INSERT INTO bugreport VALUES ("this", "isbuggy");
INSERT INTO bugreport2 VALUES (6);

SELECT UPPER(CONCAT(v1, v2)) FROM bugreport;
/* correctly returns THISISBUGGY */

SELECT UPPER(CONCAT(br.v1, "-", br2.id, "-", br.v2)) FROM bugreport br, bugreport2 br2;
/* incorrectly returns this-6-isbuggy.  Should return THIS-6-ISBUGGY */

SELECT UPPER("foo"), UPPER(CAST("foo" AS CHAR(255))), UPPER(CAST("foo" AS BINARY));
/* returns FOO FOO foo */

DROP TABLE bugreport;
DROP TABLE bugreport2;

Suggested fix:
Either CONCAT() should not return binary strings unless one of its inputs is one, or UPPER() should treat binary strings as text strings of whatever locale seems intelligent to use at the time.
[7 Jan 2005 23:41] MySQL Verification Team
Thank you for the bug report.
[8 Jan 2005 13:54] Sergei Golubchik
This is expected behaviour. Indeed, you write "CONCAT() should not return binary strings unless one of its inputs is one". But when you cast a number to a string you get a binary string. Thus, CONCAT() correctly returns binary string as a result, because one of the arguments is binary string.
[9 Jan 2005 2:07] Daniel Grace
In that case, is it a problem with MySQL 4.0.x, which works like I expected/wanted it to?  The behavior changed from 4.0.x to 4.1.x.

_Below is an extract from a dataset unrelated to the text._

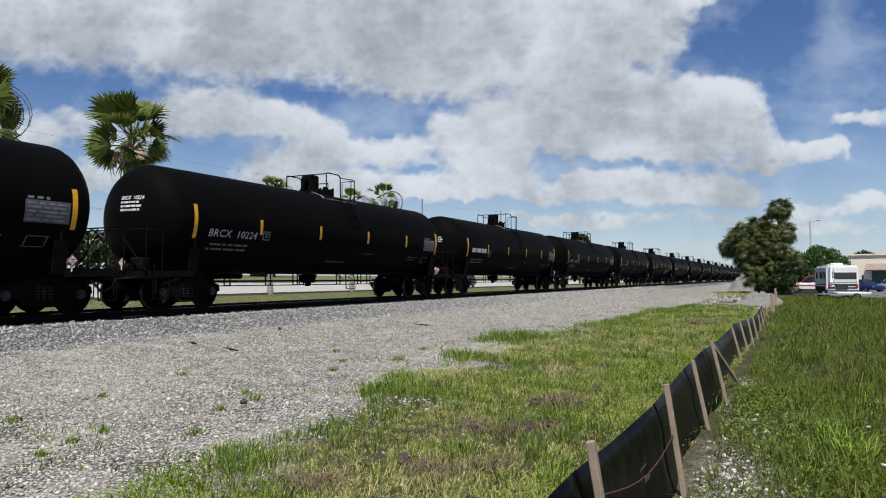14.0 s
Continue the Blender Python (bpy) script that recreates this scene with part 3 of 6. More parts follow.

Is UPPER() not modify the case of a binary string then?
[9 Jan 2005 3:06] Paul DuBois
See the discussion regarding UPPER() under the discussion
of BINARY on this page:

http://dev.mysql.com/doc/mysql/en/Cast_Functions.html
[23 Feb 2005 15:30] Ingo Welling
I just experienced the same. It would have saved me a lot of time if you'd mentioned on the man-page that those functions don't work on binary-strings.